Newspapers, of course, need only comment upon the muddle which political parties get themselves into when they try to run Capitalism. Happily for the press, they do not have to involve themselves in trying to sort out the muddle. Even so, newspapers may sometimes hit upon the basic features of a crisis. There is an obvious question which is provoked by the continual upsets which Capitalism’s economy is heir to, and by the contradictory policies which are put forward to settle these upsets. Do the politicians, the economists and the Chancellors control the economy? Or does the economy control them? As we have seen, The Guardian thought that the Chancellor in 1960 was trailing a long way behind events. And this is what Samuel Brittan, the Economic Editor of The Observer — who thought the pay pause was a good idea — wrote on September 3rd, 1961, about the effect of the Lloyd policy:

“The Government’s hand will be enormously strengthened in the coming months by a marked change of trend in the labour market, which actually began as early as June . . . unemployment has since been creeping up and unfilled vacancies have been declining . . . labour should become a good deal easier to obtain in the coming months.
At the same time manufacturers will find orders on the domestic market fewer and further between; and with profit margins under pressure they will offer fiercer resistance to wage claims . . . All this was without Selwyn Lloyd, who has administered a cold douche to an economy that was probably already coming off the boil even without his efforts.”

Current Trends
What this means is that the Chancellor’s policies are only a desperate attempt lo straighten some of the wilder zig-zags of Capitalism. They do not run counter to the current trends in the economy; they do not try to deflate a boom, nor to shake out a slump. They do not, in fact, have any considerable effect upon economic conditions, but only reflect those conditions, usually some time after they have passed by. Samuel Brittan’s rival — Mr. Rees-Mogg, the Political and Economic Editor of The Sunday Times — summed it up for us all on July 30th, 1961: “. . . what Mr. Selwyn Lloyd has produced is not a policy, it is a reaction.”

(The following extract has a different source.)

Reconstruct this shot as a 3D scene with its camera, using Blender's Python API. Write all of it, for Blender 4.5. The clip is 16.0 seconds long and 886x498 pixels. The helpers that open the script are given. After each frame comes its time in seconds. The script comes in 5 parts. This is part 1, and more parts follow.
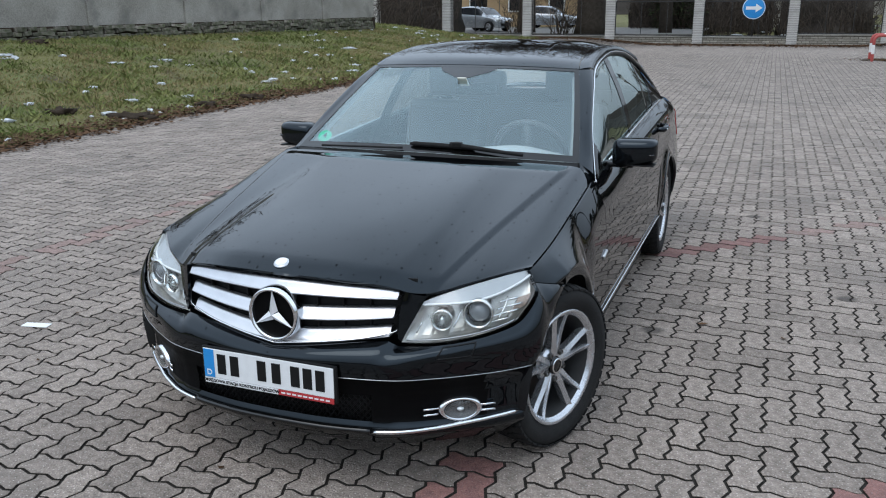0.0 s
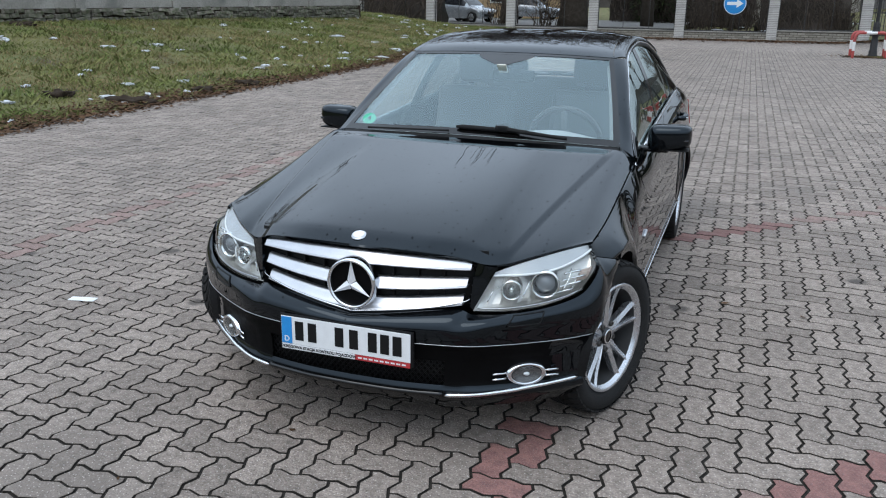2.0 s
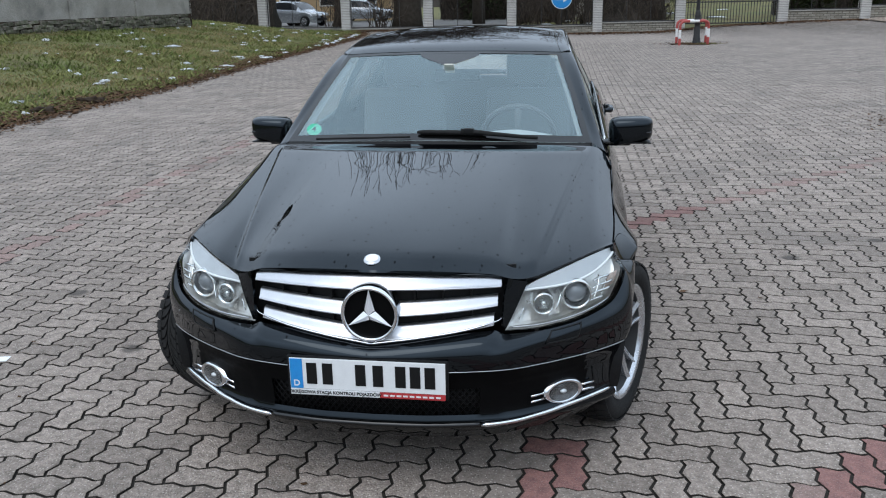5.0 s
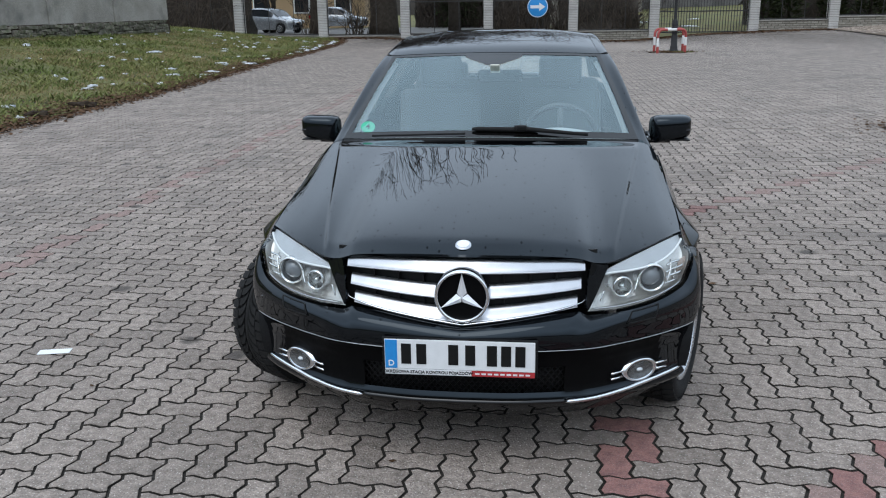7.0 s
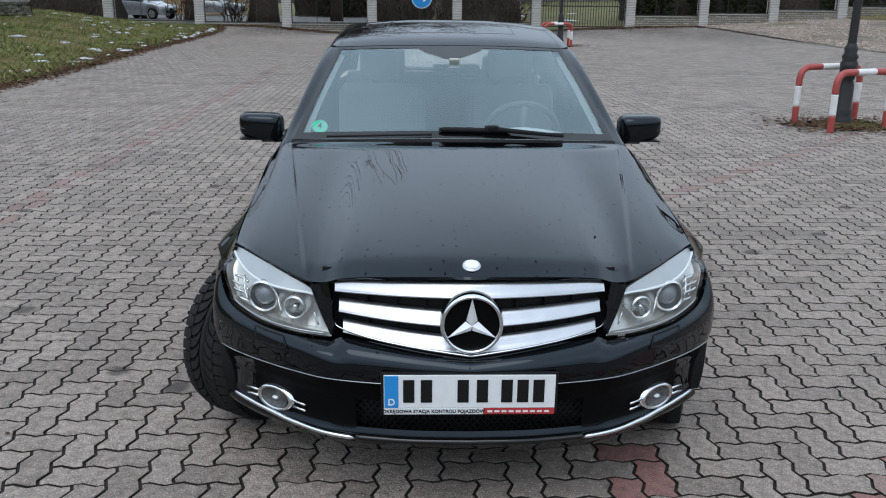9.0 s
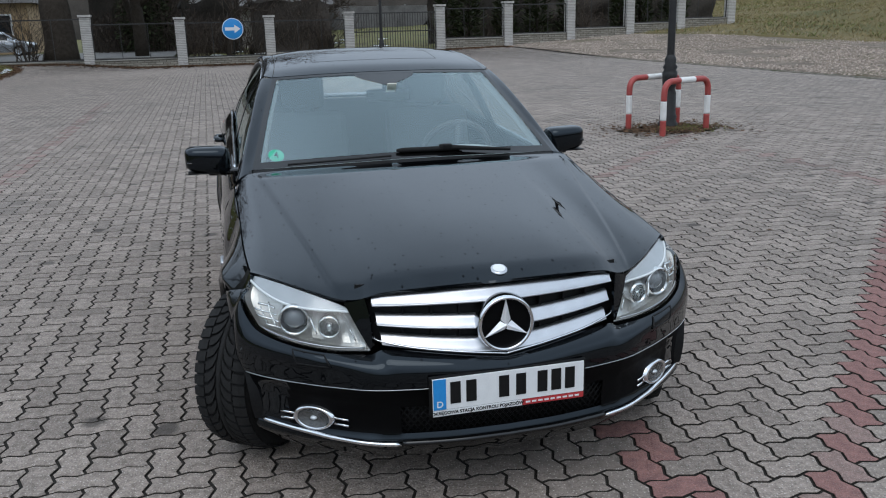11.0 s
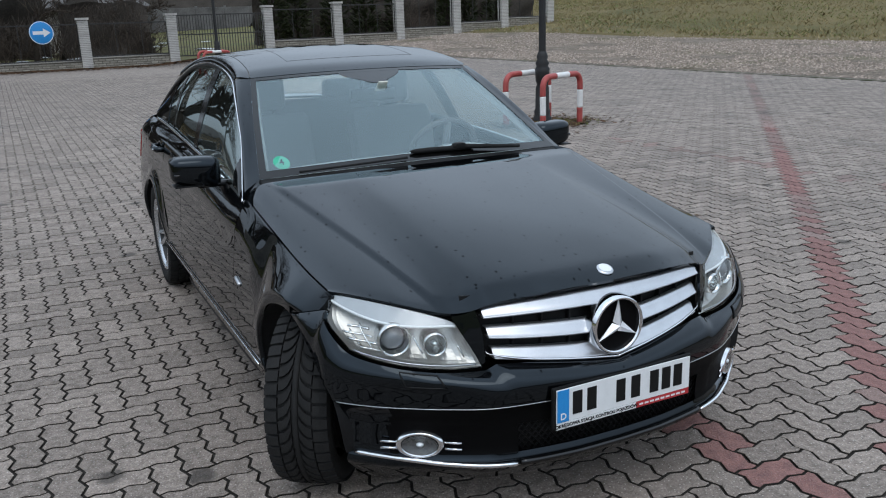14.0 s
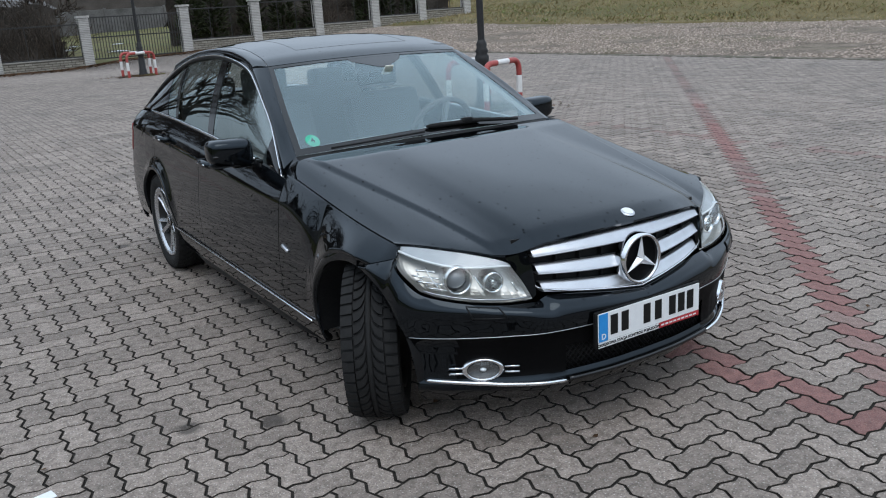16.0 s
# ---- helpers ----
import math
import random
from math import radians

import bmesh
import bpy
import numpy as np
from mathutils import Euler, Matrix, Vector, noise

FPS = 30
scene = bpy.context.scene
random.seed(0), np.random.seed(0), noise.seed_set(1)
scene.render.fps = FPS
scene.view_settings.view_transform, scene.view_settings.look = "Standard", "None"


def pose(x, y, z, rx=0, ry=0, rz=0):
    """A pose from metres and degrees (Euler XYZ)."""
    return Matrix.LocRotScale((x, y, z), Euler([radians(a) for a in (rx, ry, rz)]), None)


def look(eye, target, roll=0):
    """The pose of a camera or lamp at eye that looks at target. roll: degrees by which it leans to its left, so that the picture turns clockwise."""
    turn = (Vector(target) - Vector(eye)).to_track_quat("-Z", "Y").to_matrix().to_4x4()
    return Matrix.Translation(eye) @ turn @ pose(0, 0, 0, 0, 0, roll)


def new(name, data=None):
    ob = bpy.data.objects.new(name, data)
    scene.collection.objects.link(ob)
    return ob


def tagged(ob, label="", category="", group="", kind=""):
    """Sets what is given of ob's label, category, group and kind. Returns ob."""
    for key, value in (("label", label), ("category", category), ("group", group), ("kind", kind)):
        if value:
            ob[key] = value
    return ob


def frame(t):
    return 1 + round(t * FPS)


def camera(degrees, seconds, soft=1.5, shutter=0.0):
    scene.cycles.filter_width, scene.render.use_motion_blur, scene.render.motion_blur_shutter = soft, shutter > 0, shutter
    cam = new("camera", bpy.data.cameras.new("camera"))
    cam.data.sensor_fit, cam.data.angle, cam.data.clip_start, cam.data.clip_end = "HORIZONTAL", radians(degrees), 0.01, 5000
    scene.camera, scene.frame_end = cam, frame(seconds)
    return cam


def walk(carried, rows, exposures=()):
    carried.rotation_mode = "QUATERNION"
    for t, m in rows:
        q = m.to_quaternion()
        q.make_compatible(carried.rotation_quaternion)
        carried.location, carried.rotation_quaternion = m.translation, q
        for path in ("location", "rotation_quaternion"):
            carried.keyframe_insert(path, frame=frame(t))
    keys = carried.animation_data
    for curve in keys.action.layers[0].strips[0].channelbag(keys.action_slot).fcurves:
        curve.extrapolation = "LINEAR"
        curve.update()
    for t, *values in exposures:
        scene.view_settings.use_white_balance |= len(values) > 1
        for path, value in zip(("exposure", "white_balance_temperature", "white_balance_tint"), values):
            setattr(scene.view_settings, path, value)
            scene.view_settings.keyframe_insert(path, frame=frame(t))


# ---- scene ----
cam = camera(55.5, 16.0, soft=1.1)
EXPOSURES = [(0, 0.72), (0.6, 0.90), (1.2, 1.04), (2, 0.76), (2.5, 0.72), (3, 0.90), (3.6, 1.03), (4.2, 0.74), (6.5, 0.72), (7.5, 0.62), (9, 0.60), (11.5, 0.37), (13, 0.56), (14.5, 0.44), (15.3, 0.44), (16, 0.55)]
PATH = [
    (0, (0.014, 0.045, 1.638), (-0.675, 1.839, 1.082), -0.4),
    (0.5, (0.107, -0.077, 1.637), (-0.577, 1.718, 1.078), -0.1),
    (1, (0.134, -0.161, 1.65), (-0.552, 1.627, 1.074), -0.1),
    (1.5, (-0.024, -0.21, 1.642), (-0.706, 1.579, 1.062), 0.0),
    (2, (-0.236, -0.249, 1.631), (-0.867, 1.559, 1.054), 0.7),
    (2.5, (-0.346, -0.165, 1.617), (-0.93, 1.659, 1.043), 1.7),
    (3, (-0.437, 0.015, 1.621), (-1.007, 1.844, 1.044), 0.8),
    (3.5, (-0.513, 0.097, 1.616), (-1.05, 1.933, 1.032), 0.3),
    (4, (-0.694, 0.08, 1.612), (-1.094, 1.948, 1.021), -0.2),
    (4.2, (-0.792, 0.052, 1.606), (-1.14, 1.932, 1.018), -0.9),
    (6.3, (-0.988, -0.355, 1.611), (-1.237, 1.551, 1.057), -1.3),
    (6.5, (-1.067, -0.352, 1.598), (-1.314, 1.554, 1.046), -1.3),
    (7, (-1.266, -0.349, 1.588), (-1.47, 1.561, 1.031), -0.9),
    (7.5, (-1.349, -0.325, 1.587), (-1.486, 1.59, 1.027), 0.1),
    (8, (-1.412, -0.21, 1.562), (-1.48, 1.708, 1.001), 0.8),
    (8.5, (-1.519, -0.057, 1.579), (-1.54, 1.858, 1.005), 0.2),
    (9, (-1.681, 0.006, 1.578), (-1.6, 1.919, 1.0), 0.6),
    (9.2, (-1.778, 0.031, 1.575), (-1.561, 1.934, 0.998), 0.6),
    (11.3, (-2.456, -0.085, 1.585), (-1.951, 1.778, 1.064), -1.6),
    (11.5, (-2.536, -0.045, 1.58), (-2.026, 1.817, 1.058), -1.8),
    (12, (-2.623, 0.046, 1.579), (-2.048, 1.886, 1.046), -0.6),
    (12.5, (-2.62, 0.21, 1.58), (-2.022, 2.041, 1.041), -1.3),
    (13, (-2.692, 0.307, 1.587), (-2.077, 2.128, 1.037), -1.9),
    (13.5, (-2.913, 0.411, 1.582), (-2.116, 2.163, 1.035), -2.2),
    (14, (-3.085, 0.408, 1.574), (-2.209, 2.125, 1.041), -1.9),
    (14.5, (-3.221, 0.29, 1.569), (-2.319, 1.997, 1.046), -1.6),
    (15, (-3.367, 0.174, 1.592), (-2.43, 1.862, 1.071), -1.8),
    (15.5, (-3.52, 0.204, 1.573), (-2.53, 1.86, 1.045), -2.7),
    (16, (-3.684, 0.251, 1.566), (-2.654, 1.874, 1.011), -3.6),
]
walk(cam, [(t, look(eye, target, roll)) for t, eye, target, roll in PATH], exposures=EXPOSURES)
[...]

We can now consider the conditions which make the Chancellor’s policies for him. Two of the industries which The Guardian mentioned as being in difficulties were those making cars and domestic appliances. These were among the industries which cashed in on the post war boom; they built great factories, often in old depressed areas of the country. They invested tens of millions of pounds in their productive machine and up to a few years ago this all seemed to be paying off. They were riding high. Times have changed since then. The motor car firms have suffered violent ups and downs some of them have gone altogether and others are sickly plants.

Similar conditions have hit the domestic appliance trade. A. J. Flatley, a washing machine, drier and refrigerator firm which suddenly sprang up in Manchester a few years ago, to expand at great speed, has recently gone bankrupt. Hoovers are busily cutting their cloth to suit a severely restricted coat—last year they took a fifty per cent. cut in their profits. Hotpoint—part of the mighty Associated Electrical Industries—have recently reduced their washing machine prices to catch sales in a hardening market. We all know what has happened to the price of refrigerators over the past few years, and to some of the firms which make them.

Now why does this happen, to these industries and to others? In August, 1960, the Economic Review, published by the National Institute of Economic and Social Research, drew attention to what it called the “over capacity” of the durable consumer industries. This “over capacity” was largely the result of the enormous investment which was placed when consumer durables were booming. When the boom slackened the extra productive power became an embarrassment—stocks of machines accumulated, production had to be cut and workers laid off. That is the immediate, at any rate, explanation of a slump.

The fundamental explanation goes deeper. What could the consumer durable firms have done to avert the decline? Should they have held off their investment when the boom was going strong? Of course, they could not. At the time, intense investment was not merely a good idea, it was an absolute must for a company which wanted to get its share of the market. Could they then have correctly gauged the market, foreseen how long it would hold and so forecast the slump? This is something they have never been able to do, nor ever will be able to. The Capitalist class train up expensive experts and economists, but still they are caught napping by the disappearance of a market.

For Capitalism’s slumps, like its booms, happen because its wealth — whether it is motor cars, washing machines or anything else — is made to be sold. This means that the market is the key to Capitalism’s fortunes. And the market is a capricious, unpredictable, anarchic thing. It sums up Capitalism, that its fortunes should rest in such uncertainty.

So we know that as fast as one policy is knocked from under him, the Chancellor must come up with another. They all will be equally ineffective, but that will not stop him groping for another palliative, another stopgap, another lame horse to sell to the working class. Rees-Mogg put it bluntly in his article when he said, “The Chancellor is not in charge of the economic machine: it is in charge of him.”

Sadly, this will almost certainly pass the working class by, when the next election gets under way. Then there will be many lame horses on display at capitalism’s political market place. The voter, will prod them over, examine their mangy hides and finally plump for one or the other. A depressing prospect? For humanity, yes. But for those who pocket the proceeds, no.